This gorgeous old tea and coffee warehouse was first to be a mall, then a theater. Now, it's back under U.S. Park Service protection.
Photo by Joshua Kristal
The Bloomberg administration has gone through great lengths to develop Brooklyn’s waterfront, from Red Hook to Williamsburg, and to build Brooklyn Bridge Park. But a federal judge declared yesterday that when the U.S. Parks Service essentially privatized two federal landmarks in Dumbo for development, at the urging of the city, things had gone too far.

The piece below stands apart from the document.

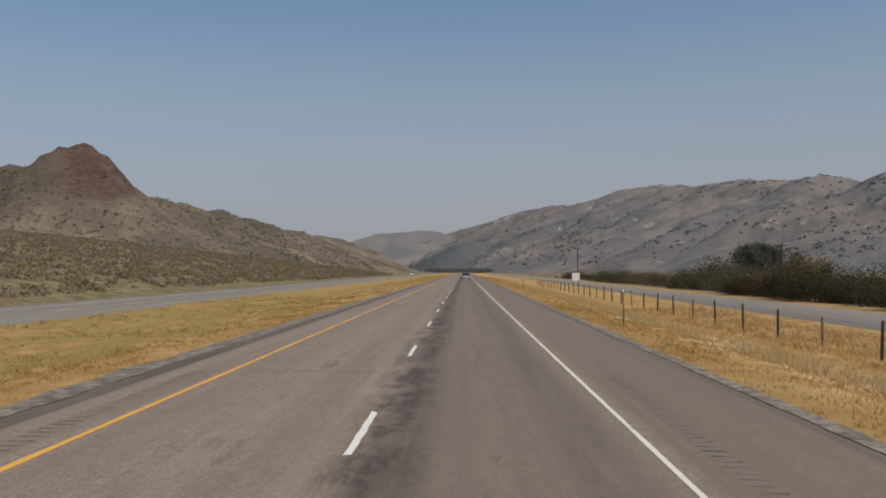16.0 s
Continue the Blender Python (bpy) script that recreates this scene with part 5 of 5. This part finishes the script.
# scrub at the foot of the hill
for i in range(44):
    s = 120 + 6.0 * i + random.uniform(-3, 3)
    lo = opp_near(s) - OPP_W - 5
    big = 1.8 if 250 < s < 345 else 1.1
    plant(random.choice(("sage", "sage", "sage", "sage_olive")), s, lo - random.uniform(0, 5), random.uniform(0.8, 1.5) * big, 1.15)
for i in range(30):
    s = 262 + 2.7 * i + random.uniform(-1, 1)
    plant(random.choice(("sage", "sage", "sage", "sage_olive")), s, opp_near(s) - OPP_W - random.uniform(4.5, 8), random.uniform(1.2, 1.9), 1.2)
for s, l, k in ((70, -43, 1.8), (74, -46, 1.7), (60, -41, 2.0), (95, -50, 1.7), (104, -52, 1.6), (110, -53, 1.8), (121, -54, 1.6), (126, -55, 1.5), (84, -48, 1.4), (75, -31, 1.3), (78, -33, 1.5), (93, -34, 1.1), (96, -36, 1.2), (101, -36, 1.0), (105, -37, 1.2), (70, -36, 1.6), (64, -34, 1.4)):
    plant("sage", s, l, k)
for s, l, k in ((88, -26.6, 1.5), (90.5, -27.2, 1.7), (84, -26.6, 1.4), (79, -26.9, 1.6), (97, -27.6, 1.3), (100, -27.9, 1.2), (76, -27.5, 1.3)):
    plant("sage", s, l, k, 1.1)
for s, l, k in ((69, -28, 1.9), (66, -29.5, 2.2), (72, -30.5, 1.8), (63, -28.5, 1.7), (74, -33, 1.9)):
    plant("sage_olive", s, l, k, 1.2)
for i in range(7):
    plant("rabbit", 230 + 26 * i, opp_near(230 + 26 * i) - OPP_W - random.uniform(4.5, 7), 0.8)


def scatter(name, label, pos, size, per, leaf, mat, seed, squash=0.75):
    """Many small shrubs as one piece of stuff: pos are their feet, size their widths."""
    r = np.random.RandomState(seed)
    n = len(pos) * per
    c = np.repeat(pos, per, 0)
    sz = np.repeat(size, per)
    d = r.normal(0, 1, (n, 3))
    d /= np.linalg.norm(d, axis=1)[:, None]
    d[:, 2] = np.abs(d[:, 2]) * squash
    c = c + d * (sz * 0.5 * r.uniform(0.4, 1.05, n))[:, None]
    a, b = r.normal(0, 1, (n, 3)), r.normal(0, 1, (n, 3))
    a /= np.linalg.norm(a, axis=1)[:, None]
    b = np.cross(a, b)
    b /= np.linalg.norm(b, axis=1)[:, None]
    q = (leaf * sz * r.uniform(0.6, 1.3, n))[:, None]
    v = np.stack([c - a * q, c + b * q * 0.7, c + a * q], 1).reshape(-1, 3)
    return tagged(quick_mesh(name, v, np.arange(3 * n).reshape(-1, 3), mat), label, "scrub", kind="stuff")


r_ = np.random.RandomState(41)


def bench_spots(n, s0, s1, d0, d1):
    s = r_.uniform(s0, s1, n)
    l = np.array([opp_near(q) for q in s]) - OPP_W - d0 - (d1 - d0) * r_.uniform(0, 1, n) ** 1.3
    return at_many(s, l)


for j, mname in enumerate(("bench_grey", "bench_olive", "bench_yellow")):
    pos = bench_spots(6500 if j < 2 else 380, 405, 900, 3.5, 175 if j < 2 else 70)
    scatter("bench_sagebrush", "sagebrush covering the gentle slope below the butte", pos, r_.uniform(0.7, 1.9, len(pos)), 26, 0.16, M[mname], 50 + j)
for j, mname in enumerate(("willow_far", "willow_dark")):
    s = np.concatenate([r_.uniform(478, 760, 130), r_.uniform(120, 360, 60)])
    l = np.concatenate([21.2 + r_.uniform(11, 24, 130), r_.uniform(162, 200, 60)])
    w = r_.uniform(3.5, 8.5, 190) * (0.85 + 0.3 * np.sin(s * 0.09)) * np.where(s > 600, 0.7, 1.0)
    scatter("far_willow_thicket", "olive and brown willow thicket along the river further up the valley", at_many(s, l), w, 1500, 0.021, M[mname], 80 + j, 0.95)
hx, hy = r_.uniform(-225, 28, 22000), r_.uniform(120, 460, 22000)
hz_, hc, hs_, hd, ha, hr = near_hill(hx, hy, True)
grow = np.array([noise.noise((x * 0.02, y * 0.02, 5)) for x, y in zip(hx, hy)])
rim = (hs_ > 0.04) & (hs_ < 0.5) & (ha > 395)
ok = (hd > 2) & (hr < 1.0) & (hz_ < 15 + 0.5 * hd + np.clip(-hx, 0, 999)) & (hs_ < 0.5) & ((grow + r_.uniform(-0.25, 0.3, len(hx)) > 0.12) | rim)
hp = np.stack([hx, hy, hz_ - 0.1], 1)[ok]
scatter("hill_scrub", "sparse grey scrub dotted over the rocky hillside", hp, r_.uniform(0.9, 2.4, len(hp)), 36, 0.12, M["hill_sage"], 61)
ex_, ey_ = r_.uniform(-150, -20, 30000), r_.uniform(250, 430, 30000)
ez_, ec, es, ed, ea, er = near_hill(ex_, ey_, True)
gap = ea - (397 + 0.16 * ed + np.clip(31 - 0.33 * ed, 4, 40))
ok = (ed > 22) & (ed < 125) & (gap > -1) & (gap < 19) & (es < 0.6) & (r_.uniform(0, 1, len(ex_)) < 0.55 * np.clip(1.2 - gap / 19, 0, 1))
sp_ = np.stack([ex_, ey_, ez_ - 0.15], 1)[ok]
scatter("scree_edge_sage", "grey-green sage clumps along the edge of the scree", sp_, r_.uniform(1.5, 3.6, len(sp_)), 70, 0.09, M["edge_sage"], 64)
bx, by = r_.uniform(-300, 300, 26000), r_.uniform(770, 1250, 26000)
bz = butte(bx, by)
ok = (bz > 3) & (bz < 58)
low = ok & (bz < 46) & (r_.uniform(0, 1, len(bx)) < np.clip(1.15 - bz / 46, 0, 1))
scatter("butte_sagebrush", "pale grey sagebrush thinning out up the foot of the butte", np.stack([bx, by, bz], 1)[low], r_.uniform(0.9, 2.6, low.sum()), 22, 0.16, M["bench_grey"], 65)
scatter("butte_scrub", "dark juniper and sage spots on the butte", np.stack([bx, by, bz], 1)[ok], r_.uniform(0.8, 2.1, ok.sum()), 12, 0.22, M["hill_sage"], 62, 0.55)
ex, ey = r_.uniform(320, 1100, 22000), r_.uniform(350, 2400, 22000)
ez = east_range(ex, ey)
gr = np.array([noise.noise((x * 0.006, y * 0.006, 8)) for x, y in zip(ex, ey)])
ok = (ez > 6) & (gr + r_.uniform(-0.2, 0.3, len(ex)) > 0.08)
scatter("range_scrub", "dark brush and juniper scattered over the dry range", np.stack([ex, ey, ez], 1)[ok], r_.uniform(1.4, 5.0, ok.sum()), 14, 0.22, M["range_leaf"], 63)


def rocks(name, label, pos, size, mat, seed):
    """Angular boulders, each a jittered lump of twenty faces, as one piece of stuff."""
    r = np.random.RandomState(seed)
    bm = bmesh.new()
    bmesh.ops.create_icosphere(bm, subdivisions=1, radius=1.0)
    sv = np.array([v.co[:] for v in bm.verts])
    st = np.array([[v.index for v in f.verts] for f in bm.faces])
    bm.free()
    V, T = [], []
    for i, (p, k) in enumerate(zip(pos, size)):
        v = sv * r.uniform(0.6, 1.25, (len(sv), 1)) * np.array([1, r.uniform(0.6, 1), r.uniform(0.5, 0.9)])
        a = r.uniform(0, 6.28)
        c, s = math.cos(a), math.sin(a)
        v = v @ np.array([[c, s, 0], [-s, c, 0], [0, 0, 1]]) * k
        V.append(v + p)
        T.append(st + i * len(sv))
    return tagged(quick_mesh(name, np.concatenate(V), np.concatenate(T), mat), label, "rocks", kind="stuff")


M["boulder"] = plain("dark_basalt_boulder", (0.125, 0.1, 0.082), 0.95, 0, 0.3, 0.8, 0.1)
cx, cy = r_.uniform(-200, 30, 5000), r_.uniform(150, 420, 5000)
cz, cc, cs, cd, ca, cr = near_hill(cx, cy, True)
ok = (cd > 1) & (cr < 1.1) & (cd < 110) & ((cc > 0.5) | (r_.uniform(0, 1, len(cx)) < 0.12))
rp = np.stack([cx, cy, cz - 0.3], 1)[ok][:2200]
rocks("hill_boulders", "dark angular boulders and outcrops on the hillside", rp, np.minimum(r_.gamma(1.6, 0.16, len(rp)) + 0.2, 0.75), M["boulder"], 71)


# ---- dark trees by the river ----
def tree(name, label, h, w, mat, seed):
    t = thing(name, label, "tree", group="riverside trees")
    bm = bm_new()
    r = random.Random(seed)
    bm_rod(bm, (0, 0, -0.4), (0.1, 0.05, h * 0.5), 0.06 * h * 0.5, 0.1, 9)
    lobes = []
    for i in range(17):
        a, z = i * 2.4, h * r.uniform(0.1, 0.85)
        d = w * 0.5 * r.uniform(0.35, 0.8) * (1.15 - abs(z / h - 0.5))
        tip = (d * math.cos(a), d * math.sin(a), z)
        bm_rod(bm, (0, 0, min(z * 0.6, h * 0.48)), tip, 0.08, 0.02, 6)
        lobes.append((*tip, w * r.uniform(0.2, 0.3), w * r.uniform(0.2, 0.3), h * r.uniform(0.15, 0.24)))
    part("trunk", bm, M["twig"], t)
    v, f = foliage(7000, lobes, 0.22, seed, 1.0, 0.4)
    quick_mesh("crown", v, f, mat, t)
    return t


t0 = tree("cottonwood_tree", "dark green cottonwood tree beside the river", 8.5, 8.0, M["dark_leaf"], 91)
spots_t = [(286, 752, 1.2), (293, 757, 1.35), (301, 763, 1.4), (308, 768, 1.2)]
for i, (x, y, k) in enumerate(spots_t):
    m = Matrix.Translation((x, y, -2.3)) @ Matrix.Rotation(i * 1.3, 4, "Z") @ Matrix.Diagonal((k * 1.15, k * 1.15, k * 1.3, 1))
    if i == 0:
        t0.matrix_basis = m
    else:
        copy_thing(t0, Matrix()).matrix_basis = m
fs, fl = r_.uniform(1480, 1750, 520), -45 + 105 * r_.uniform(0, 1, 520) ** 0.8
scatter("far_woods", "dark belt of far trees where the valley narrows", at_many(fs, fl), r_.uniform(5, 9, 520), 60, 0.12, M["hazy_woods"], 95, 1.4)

Judge Eric Vitaliano of the federal court located in Cadman Plaza ruled July 12 that the U.S. Parks Service acted illegally by turning over Dumbo’s Tobacco Warehouse and Empire Stores–Civil War-era protected landmarks–to private developers. The Bloomberg administration, as part of its development plans for Brooklyn Bridge Park, had pressured the Parks Service to change the designation for the two properties and Fulton Ferry Landing park, according to the plaintiffs in the case.
The lawsuit to stop the city’s planned development was filed by the Brooklyn Heights Association, the Fulton Ferry Landing Association, the New York Landmarks Conservancy, and the Preservation League of New York State.
Fulton Ferry Landing, the park and green space behind the two old shipping warehouses, has been under construction for months. Two Trees developers, which owns much of Dumbo, is sponsoring installation of the carousel.
Brooklyn Bridge Corporation (an extension of the city) was going to hand over the Tobacco Warehouse to St. Ann’s Warehouse theater company, as the current St. Ann’s building is slated for a large condo development by Two Trees.
Judge Vitaliano ordered the National Park Service to protect the Tobacco Warehouse and Empire Stores.